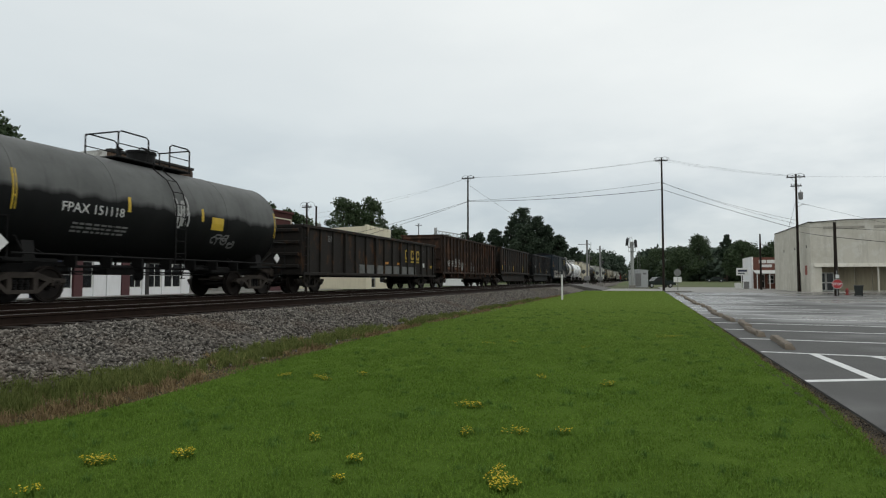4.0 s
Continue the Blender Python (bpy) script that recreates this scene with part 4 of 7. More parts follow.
def hopper_car(car, half, top, sill, paint_name, style="round", bays=3, ribs=14, base=2.1, recess_mat="shaded_grime", walk_mat="walkway", frame_mat=None, cut=1.75, roof=0.22, stripes="stripe_orange", hatch_low=0.28, ridges=False):
    """A covered hopper: full-width body, sloped ends, outlet bays, ladders and a roof walk."""
    fm = frame_mat or paint_name
    he = half - 0.6
    wide = 1.60
    slope_top = sill + (top - sill) * (0.70 if style == "round" else 0.78)

    def width(z):
        f = min(1, max(0, (z - sill) / (top - sill)))
        if style == "round":
            return wide - 0.13 * (1 - math.sin(math.pi * min(1, f * 0.62 + 0.19))) * 1.5 - 0.10 * max(0, f - 0.86) / 0.14
        return wide - 0.09

    def end(z):
        if z >= slope_top:
            return he
        if style == "round":    # the side sheet is cut back in a quarter ellipse
            return he - 1.15 * math.sqrt(1 - ((z - sill) / (slope_top - sill)) ** 2)
        return he - cut * (slope_top - z) / (slope_top - sill)

    rings = []
    steps = (0, 0.2, 0.4, 0.6, 0.75, 0.87, 0.95, 0.985) if style == "round" else (0, 0.2, 0.4, 0.6, 0.8)
    zs = [sill + (slope_top - sill) * q for q in steps] + [slope_top + (top - slope_top) * i / 5 for i in range(6)]
    for z in zs:
        w, e = width(z), end(z)
        rings.append([(-w, -e, z), (w, -e, z), (w, e, z), (-w, e, z)])
    for d, q in ((0.10, 0.93), (roof * 0.8, 0.55), (roof, 0.25)):
        w = width(top) * q
        rings.append([(-w, -he + 0.02 + (1 - q) * 0.1, top + d), (w, -he + 0.02 + (1 - q) * 0.1, top + d), (w, he - 0.02 - (1 - q) * 0.1, top + d), (-w, he - 0.02 - (1 - q) * 0.1, top + d)])
    m = Mesh().loft(rings)
    body = part("body", m, paint_name, car)
    # upper rail and side sill
    for s in (-1, 1):
        x = s * (width(top) + 0.02)
        if style != "gusset" or ridges:
            part("top_chord", Mesh().box(x - 0.05, x + 0.05, -he, he, top - 0.10, top + 0.05, 0.015), fm, body)
        x = s * (width(sill) + 0.04)
        if ridges:
            part("side_sill", Mesh().box(x - 0.06, x + 0.05, -he - 0.05, he + 0.05, sill - 0.20, sill + 0.25, 0.02), fm, car)
        elif style == "gusset":
            part("side_sill", Mesh().box(x - 0.05, x + 0.012, -he - 0.05, he + 0.05, sill - 0.08, sill + 0.05, 0.01), fm, car)
        else:
            part("side_sill", Mesh().box(x - 0.06, x + 0.06, -he - 0.05, he + 0.05, sill - 0.16, sill + 0.06, 0.02), fm, car)
        if ridges:
            for z in (top - 0.2, top - 0.33, top - 0.46):
                x2, x3 = sorted((s * 1.50, s * 1.535))
                part("side_ridge", Mesh().box(x2, x3, -he + 0.1, he - 0.1, z - 0.03, z + 0.03, 0.012), paint_name, body)
        if style == "ribbed":
            for i in range(ribs):
                y = -he + cut * 0.62 + (2 * he - cut * 1.24) * i / (ribs - 1)
                part("rib", Mesh().box(min(s * 1.50, s * 1.60), max(s * 1.50, s * 1.60), y - 0.045, y + 0.045, sill + 0.12, top - 0.1, 0.01), paint_name, body)
        elif style == "round":
            for i in range(1, 5):
                y = -he + 2 * he * i / 5
                pts = [(s * (width(sill + 0.12 + (top - sill - 0.2) * k / 8) + 0.001), sill + 0.12 + (top - sill - 0.2) * k / 8) for k in range(9)]
                mm = Mesh()
                for (a, z0), (b, z1) in zip(pts, pts[1:]):
                    mm.box(min(a, a + s * 0.008), max(a, a + s * 0.008), y - 0.03, y + 0.03, z0, z1)
                part("seam", mm, paint_name, body)
        elif not ridges:
            for i in range(ribs):
                y = -he + cut * 0.9 + (2 * he - cut * 1.8) * i / (ribs - 1)
                part("gusset", Mesh().prism([(s * 1.50, sill + 0.1), (s * 1.58, sill + 0.1), (s * 1.51, sill + 0.45)], y - 0.02, y + 0.02), paint_name, body)
    # round ends: the recess's shade, with its brown grime, is put into this dark panel
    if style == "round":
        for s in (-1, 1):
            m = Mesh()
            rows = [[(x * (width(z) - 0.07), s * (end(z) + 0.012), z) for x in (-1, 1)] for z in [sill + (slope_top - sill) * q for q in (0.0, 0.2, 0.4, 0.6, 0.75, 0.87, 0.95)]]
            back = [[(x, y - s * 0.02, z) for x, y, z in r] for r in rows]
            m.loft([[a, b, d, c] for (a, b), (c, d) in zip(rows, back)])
            part("end_recess", m, recess_mat, body, "dark panel carrying the end recess's shade and grime")
    # outlet bays
    pitch = (2 * (he - cut) + 0.7) / bays
    top_share = 0.40 if style == "gusset" else 0.5
    for i in range(bays):
        yc = (i - (bays - 1) / 2) * pitch
        r = []
        for z, wx, wy in ((sill - 0.02, 1.42, pitch * top_share), (hatch_low + 0.46, 0.90, pitch * 0.33), (hatch_low + 0.14, 0.60, pitch * 0.21), (hatch_low + 0.02, 0.54, pitch * 0.19)):
            r.append([(-wx, yc - wy, z), (wx, yc - wy, z), (wx, yc + wy, z), (-wx, yc + wy, z)])
        bay = part("hopper_bay", Mesh().loft(r), "bay_grime", car)
        part("outlet_gate", Mesh().box(-0.62, 0.62, yc - pitch * 0.2, yc + pitch * 0.2, hatch_low - 0.06, hatch_low + 0.06, 0.01).tube([(-0.95, yc + 0.2, hatch_low), (0.95, yc + 0.2, hatch_low)], 0.03, 6), "steel_dark", bay)
    for s in (-1, 1):
        # end platform, posts, ladders
        lo, hi = sorted((s * he, s * (he - cut - 0.5)))
        plat = part("end_platform", Mesh().box(-1.5, 1.5, lo, hi, sill - 0.14, sill - 0.06, 0.01), fm, car)
        for x in (-1.46, 1.46):
            part("corner_post", Mesh().box(x - 0.05, x + 0.05, s * he - 0.06 - s * 0.06, s * he + 0.06 - s * 0.06, sill - 0.1, slope_top + 0.15, 0.01), fm, plat)
            part("slope_brace", Mesh().tube([(x * 0.75, s * (he - 0.08), sill - 0.06), (x * 0.75, s * (he - 0.35), slope_top)], 0.035, 5), fm, plat)
        ladder(car, 1.56, s * (he - 0.30), sill - 0.55, sill + (top - sill) * 0.72, fm)
        ladder(car, 0.75, s * (he + 0.03), sill - 0.1, slope_top - 0.15, fm, along="x", name="end_ladder")
        part("handrail", Mesh().tube([(-1.4, s * (he + 0.04), slope_top - 0.25), (1.45, s * (he + 0.04), slope_top - 0.25)], 0.02, 5), fm, plat)
        part("handrail", Mesh().tube([(-1.4, s * (he + 0.02), sill + 0.95), (1.45, s * (he + 0.02), sill + 0.95)], 0.024, 5), fm, plat)
        m = Mesh().box(-0.5, 0.5, s * (he - 0.1) - 0.04, s * (he - 0.1) + 0.04, sill + 0.2, sill + 0.24)
        m.lathe([(s * (he + 0.06), 0.24), (s * (he + 0.09), 0.28), (s * (he + 0.12), 0.24)], (-0.75, 0, sill + 1.05), "y", 16)
        part("brake_wheel", m, fm, plat)
        stirrup(car, 1.55, s * (he - 0.3), 0.42, sill - 0.2, fm)
        part("jacking_pad", Mesh().box(1.50, 1.62, s * (he - 1.35) - 0.16, s * (he - 1.35) + 0.16, sill - 0.36, sill + 0.04, 0.02), fm, car)
    part("air_tank", Mesh().lathe([(-0.5, 0.02), (-0.45, 0.2), (0.45, 0.2), (0.5, 0.02)], (0.35, -he + 0.9, sill + 0.28), "y", 14), fm, car, "", True)
    # roof walk on posts, hatches
    zw = top + roof + 0.14
    deck = part("roof_walk", Mesh().box(-0.95, -0.45, -he + 0.15, he - 0.15, zw, zw + 0.045).box(0.45, 0.95, -he + 0.15, he - 0.15, zw, zw + 0.045), walk_mat, car)
    part("roof_rail", Mesh().box(1.16, 1.24, -he + 0.1, he - 0.1, zw - 0.02, zw + 0.10, 0.015).box(-1.24, -1.16, -he + 0.1, he - 0.1, zw - 0.02, zw + 0.10, 0.015), walk_mat, car)
    k = max(9, int(he * 2 / 1.55))
    for i in range(k):
        y = -he + 0.2 + (2 * he - 0.4) * i / (k - 1)
        for s in (-1, 1):
            part("walk_post", Mesh().box(s * 1.20 - 0.03, s * 1.20 + 0.03, y - 0.03, y + 0.03, top + 0.02, zw + 0.11).box(min(s * 0.5, s * 1.2), max(s * 0.5, s * 1.2), y - 0.02, y + 0.02, zw - 0.03, zw), fm, deck)
    m = Mesh()
    for s in (-1, 1):
        m.tube([(s * 1.2, s * 0 + he - 0.1, zw + 0.09), (s * 1.22, he + 0.12, zw + 0.05), (s * 1.3, he + 0.02, top - 0.4)], 0.022, 5)
        m.tube([(s * 1.2, -he + 0.1, zw + 0.09), (s * 1.22, -he - 0.12, zw + 0.05), (s * 1.3, -he - 0.02, top - 0.4)], 0.022, 5)
    part("grab_rail", m, fm, deck)
    if style == "round" or bays > 2:
        part("trough_hatch", Mesh().box(-0.34, 0.34, -he + 0.5, he - 0.5, top + roof - 0.02, top + roof + 0.12, 0.03), fm, car)
    else:
        for i in range(8):
            y = -he + 1.0 + (2 * he - 2.0) * i / 7
            part("round_hatch", Mesh().lathe([(top + roof - 0.06, 0.36), (top + roof + 0.08, 0.38), (top + roof + 0.13, 0.2)], (0, y, 0), "z", 14), fm, car)
    for i in range(5 if stripes else 0):
        y = -he + cut + 0.5 + (2 * he - 2 * cut - 1.0) * i / 4
        patch(car, "reflector", y, sill + 0.38, 0.10, 0.45, lambda z: width(z) + (0.03 if style == "ribbed" else 0.0), stripes)
    if stripes and not ridges:
        patch(car, "reflector", -he + cut * 0.86, sill + 0.55, 0.10, 0.8, width, stripes)
    patch(car, "data_panel", he - cut - 0.55, sill + 0.85, 0.34, 0.30, width, "letter_black")
    add_bogies(car, half, base)
    add_draft_gear(car, half, "steel_dark", sill=False)
    for s in (-1, 1):
        lo, hi = sorted((s * (half - 0.9), s * (half - 3.7)))
        part("stub_sill", Mesh().box(-0.25, 0.25, lo, hi, 0.74, 1.02, 0.02), "steel_dark", car)
    return width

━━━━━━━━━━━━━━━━

Exercise objective:
Pictures stay out. Print the data exactly, from its first line through the line containing "return he - cut".

Solution for this task:
4.0 s
Continue the Blender Python (bpy) script that recreates this scene with part 4 of 7. More parts follow.
def hopper_car(car, half, top, sill, paint_name, style="round", bays=3, ribs=14, base=2.1, recess_mat="shaded_grime", walk_mat="walkway", frame_mat=None, cut=1.75, roof=0.22, stripes="stripe_orange", hatch_low=0.28, ridges=False):
    """A covered hopper: full-width body, sloped ends, outlet bays, ladders and a roof walk."""
    fm = frame_mat or paint_name
    he = half - 0.6
    wide = 1.60
    slope_top = sill + (top - sill) * (0.70 if style == "round" else 0.78)

    def width(z):
        f = min(1, max(0, (z - sill) / (top - sill)))
        if style == "round":
            return wide - 0.13 * (1 - math.sin(math.pi * min(1, f * 0.62 + 0.19))) * 1.5 - 0.10 * max(0, f - 0.86) / 0.14
        return wide - 0.09

    def end(z):
        if z >= slope_top:
            return he
        if style == "round":    # the side sheet is cut back in a quarter ellipse
            return he - 1.15 * math.sqrt(1 - ((z - sill) / (slope_top - sill)) ** 2)
        return he - cut * (slope_top - z) / (slope_top - sill)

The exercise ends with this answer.